'''
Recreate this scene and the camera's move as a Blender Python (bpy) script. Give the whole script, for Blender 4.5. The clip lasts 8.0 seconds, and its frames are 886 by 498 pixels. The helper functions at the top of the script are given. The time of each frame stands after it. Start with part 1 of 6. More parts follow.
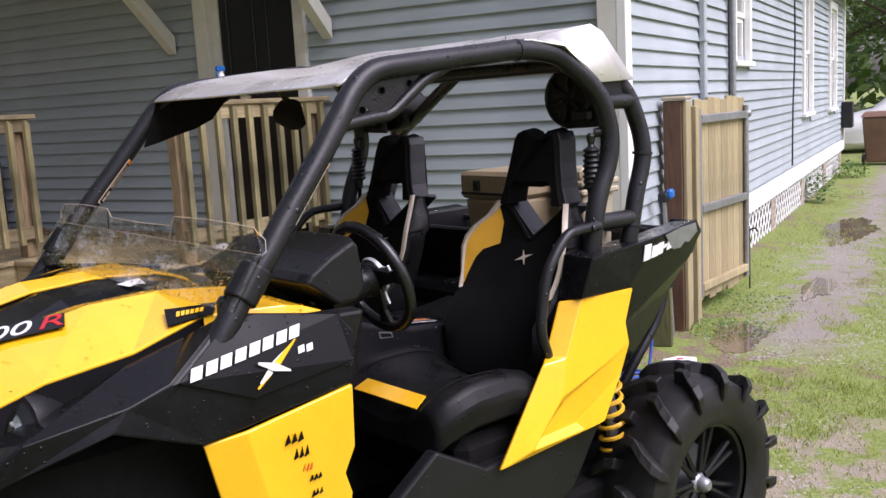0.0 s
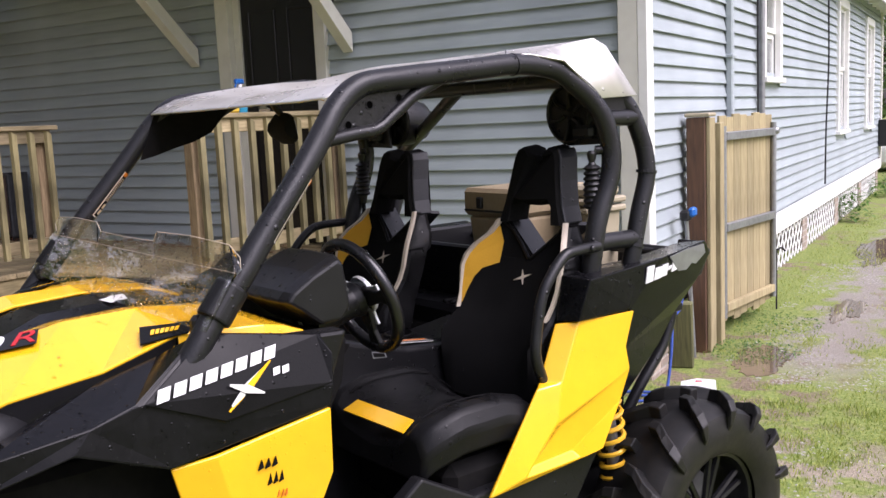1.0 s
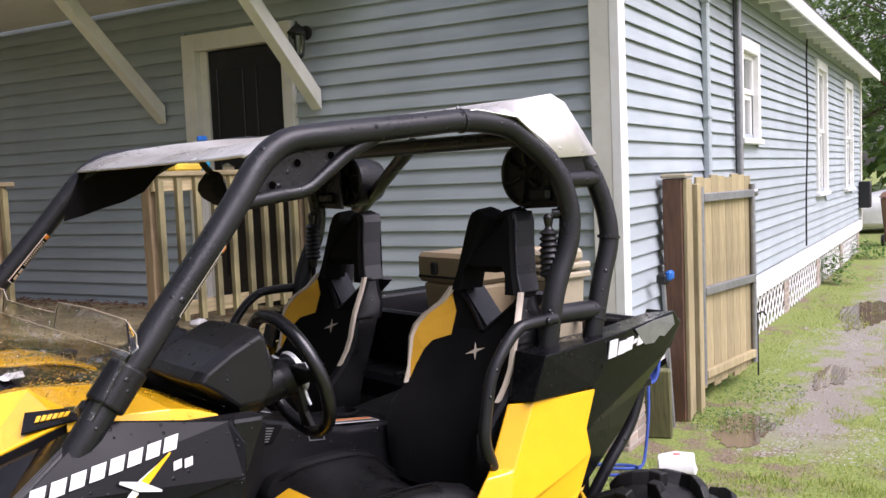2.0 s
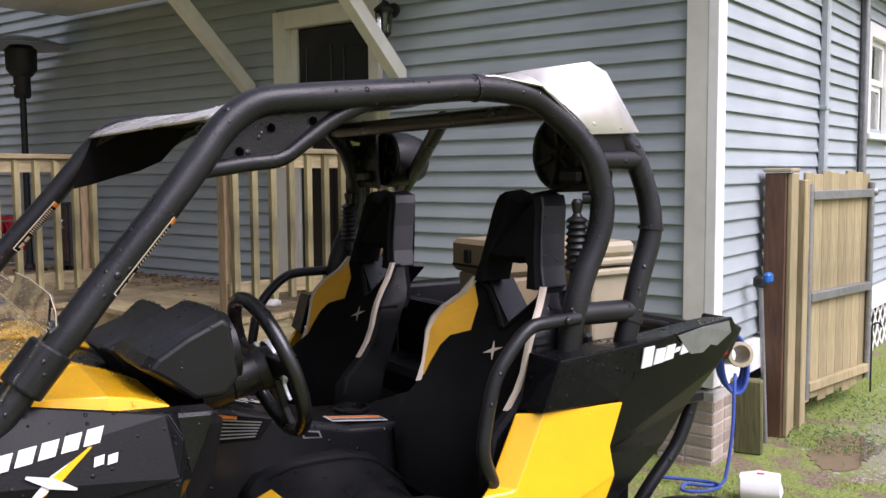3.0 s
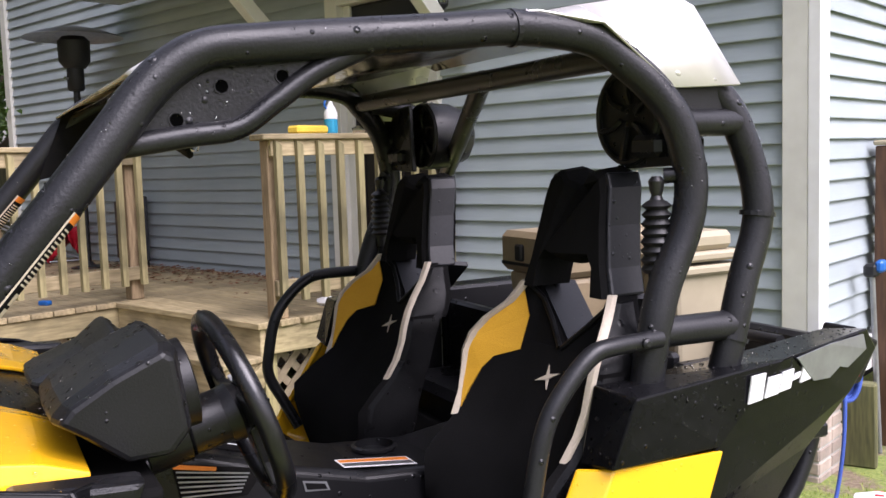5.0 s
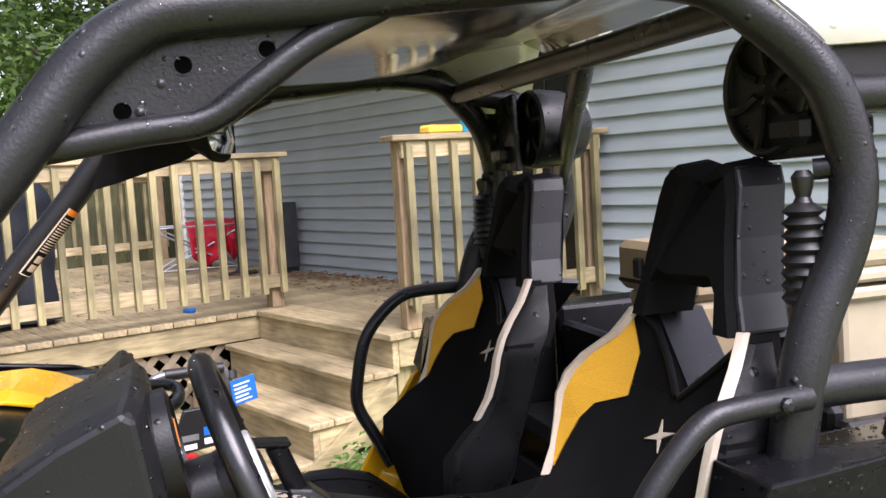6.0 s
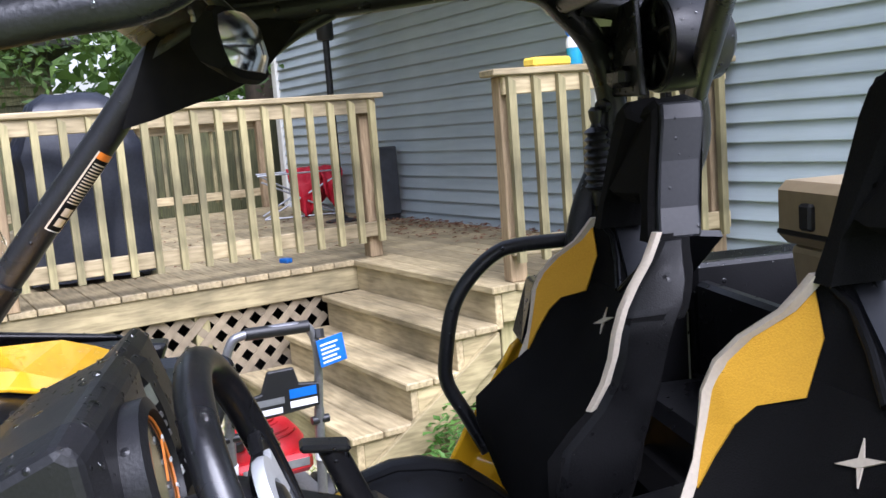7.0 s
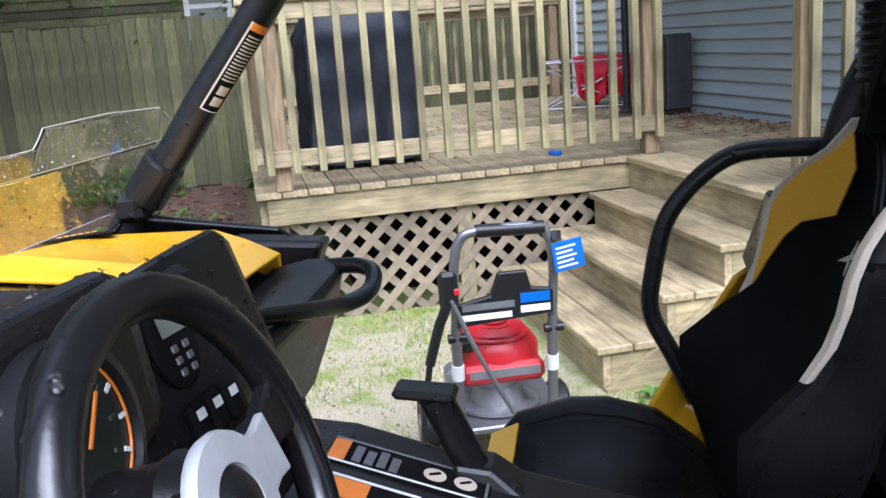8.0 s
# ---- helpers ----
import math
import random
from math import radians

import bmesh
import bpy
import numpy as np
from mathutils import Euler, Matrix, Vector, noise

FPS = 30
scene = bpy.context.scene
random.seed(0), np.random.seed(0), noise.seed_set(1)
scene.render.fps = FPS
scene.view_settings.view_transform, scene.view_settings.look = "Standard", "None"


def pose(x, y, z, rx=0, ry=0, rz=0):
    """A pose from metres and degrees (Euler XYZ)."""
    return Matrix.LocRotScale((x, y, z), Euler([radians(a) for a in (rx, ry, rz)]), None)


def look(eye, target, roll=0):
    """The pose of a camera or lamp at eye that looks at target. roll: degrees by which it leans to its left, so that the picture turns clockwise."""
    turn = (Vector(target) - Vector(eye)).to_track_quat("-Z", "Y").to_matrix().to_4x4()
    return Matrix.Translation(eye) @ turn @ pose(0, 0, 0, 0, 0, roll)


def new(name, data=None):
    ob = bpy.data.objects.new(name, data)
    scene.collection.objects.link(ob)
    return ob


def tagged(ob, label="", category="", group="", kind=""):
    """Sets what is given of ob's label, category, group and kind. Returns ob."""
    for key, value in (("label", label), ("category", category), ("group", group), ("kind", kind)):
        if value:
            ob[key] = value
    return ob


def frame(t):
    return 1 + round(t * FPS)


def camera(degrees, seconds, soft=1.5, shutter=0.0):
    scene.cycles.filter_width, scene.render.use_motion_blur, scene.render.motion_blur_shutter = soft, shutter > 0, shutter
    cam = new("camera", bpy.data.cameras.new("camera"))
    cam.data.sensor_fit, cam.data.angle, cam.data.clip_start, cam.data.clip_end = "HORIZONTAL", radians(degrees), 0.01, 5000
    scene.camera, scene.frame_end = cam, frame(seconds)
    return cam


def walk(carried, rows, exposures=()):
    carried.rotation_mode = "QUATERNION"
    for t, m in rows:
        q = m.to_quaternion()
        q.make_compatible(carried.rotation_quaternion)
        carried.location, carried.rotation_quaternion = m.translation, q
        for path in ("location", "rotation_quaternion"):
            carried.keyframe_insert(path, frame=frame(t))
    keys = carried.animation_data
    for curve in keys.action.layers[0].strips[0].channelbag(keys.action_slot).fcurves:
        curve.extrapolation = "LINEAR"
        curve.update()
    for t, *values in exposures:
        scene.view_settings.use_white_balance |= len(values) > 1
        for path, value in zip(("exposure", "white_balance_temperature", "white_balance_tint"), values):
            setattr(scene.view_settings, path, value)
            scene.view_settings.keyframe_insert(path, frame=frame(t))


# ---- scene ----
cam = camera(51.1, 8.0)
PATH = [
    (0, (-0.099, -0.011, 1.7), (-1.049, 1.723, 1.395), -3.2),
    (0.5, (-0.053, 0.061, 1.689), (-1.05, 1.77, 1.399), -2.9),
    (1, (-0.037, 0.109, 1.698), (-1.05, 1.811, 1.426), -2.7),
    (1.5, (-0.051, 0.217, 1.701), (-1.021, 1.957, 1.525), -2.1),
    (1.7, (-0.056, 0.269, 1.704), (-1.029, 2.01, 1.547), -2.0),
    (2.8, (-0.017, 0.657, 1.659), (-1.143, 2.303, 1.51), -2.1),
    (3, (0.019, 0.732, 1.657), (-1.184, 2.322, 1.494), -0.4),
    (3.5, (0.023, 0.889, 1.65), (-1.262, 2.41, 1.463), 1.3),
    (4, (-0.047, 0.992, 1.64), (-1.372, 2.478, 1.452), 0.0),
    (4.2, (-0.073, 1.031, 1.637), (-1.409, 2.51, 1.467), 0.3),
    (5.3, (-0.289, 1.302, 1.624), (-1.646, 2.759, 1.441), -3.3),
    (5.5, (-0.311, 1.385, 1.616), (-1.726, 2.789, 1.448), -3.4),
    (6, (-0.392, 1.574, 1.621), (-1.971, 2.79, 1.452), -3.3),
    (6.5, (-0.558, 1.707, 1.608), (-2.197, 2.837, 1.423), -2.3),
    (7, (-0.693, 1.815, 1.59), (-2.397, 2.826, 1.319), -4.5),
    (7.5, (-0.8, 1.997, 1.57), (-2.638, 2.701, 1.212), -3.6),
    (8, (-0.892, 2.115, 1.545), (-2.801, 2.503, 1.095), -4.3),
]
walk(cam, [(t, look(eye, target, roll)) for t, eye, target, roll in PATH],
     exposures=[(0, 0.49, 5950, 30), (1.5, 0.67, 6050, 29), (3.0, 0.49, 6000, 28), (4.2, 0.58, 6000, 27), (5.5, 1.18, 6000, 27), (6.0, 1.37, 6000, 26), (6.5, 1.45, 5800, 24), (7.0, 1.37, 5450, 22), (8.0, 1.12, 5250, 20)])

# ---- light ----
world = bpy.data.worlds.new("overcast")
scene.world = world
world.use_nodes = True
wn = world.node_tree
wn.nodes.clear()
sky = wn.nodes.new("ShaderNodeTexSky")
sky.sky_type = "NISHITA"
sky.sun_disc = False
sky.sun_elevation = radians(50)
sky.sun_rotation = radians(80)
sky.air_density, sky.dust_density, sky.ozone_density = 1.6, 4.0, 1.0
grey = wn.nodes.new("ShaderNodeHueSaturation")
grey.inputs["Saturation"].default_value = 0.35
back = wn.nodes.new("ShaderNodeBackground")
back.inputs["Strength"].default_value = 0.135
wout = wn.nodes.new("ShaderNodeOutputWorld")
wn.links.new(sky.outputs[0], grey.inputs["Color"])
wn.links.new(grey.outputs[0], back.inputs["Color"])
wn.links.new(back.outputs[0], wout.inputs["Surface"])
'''
#### Task details:
Retype exactly what runs from the line containing "# ---- helpers" through the line containing "carried.location, carried.rotation_quaternion = m.translation, q", both lines included, and stop there.

#### Task response:
# ---- helpers ----
import math
import random
from math import radians

import bmesh
import bpy
import numpy as np
from mathutils import Euler, Matrix, Vector, noise

FPS = 30
scene = bpy.context.scene
random.seed(0), np.random.seed(0), noise.seed_set(1)
scene.render.fps = FPS
scene.view_settings.view_transform, scene.view_settings.look = "Standard", "None"


def pose(x, y, z, rx=0, ry=0, rz=0):
    """A pose from metres and degrees (Euler XYZ)."""
    return Matrix.LocRotScale((x, y, z), Euler([radians(a) for a in (rx, ry, rz)]), None)


def look(eye, target, roll=0):
    """The pose of a camera or lamp at eye that looks at target. roll: degrees by which it leans to its left, so that the picture turns clockwise."""
    turn = (Vector(target) - Vector(eye)).to_track_quat("-Z", "Y").to_matrix().to_4x4()
    return Matrix.Translation(eye) @ turn @ pose(0, 0, 0, 0, 0, roll)


def new(name, data=None):
    ob = bpy.data.objects.new(name, data)
    scene.collection.objects.link(ob)
    return ob


def tagged(ob, label="", category="", group="", kind=""):
    """Sets what is given of ob's label, category, group and kind. Returns ob."""
    for key, value in (("label", label), ("category", category), ("group", group), ("kind", kind)):
        if value:
            ob[key] = value
    return ob


def frame(t):
    return 1 + round(t * FPS)


def camera(degrees, seconds, soft=1.5, shutter=0.0):
    scene.cycles.filter_width, scene.render.use_motion_blur, scene.render.motion_blur_shutter = soft, shutter > 0, shutter
    cam = new("camera", bpy.data.cameras.new("camera"))
    cam.data.sensor_fit, cam.data.angle, cam.data.clip_start, cam.data.clip_end = "HORIZONTAL", radians(degrees), 0.01, 5000
    scene.camera, scene.frame_end = cam, frame(seconds)
    return cam


def walk(carried, rows, exposures=()):
    carried.rotation_mode = "QUATERNION"
    for t, m in rows:
        q = m.to_quaternion()
        q.make_compatible(carried.rotation_quaternion)
        carried.location, carried.rotation_quaternion = m.translation, q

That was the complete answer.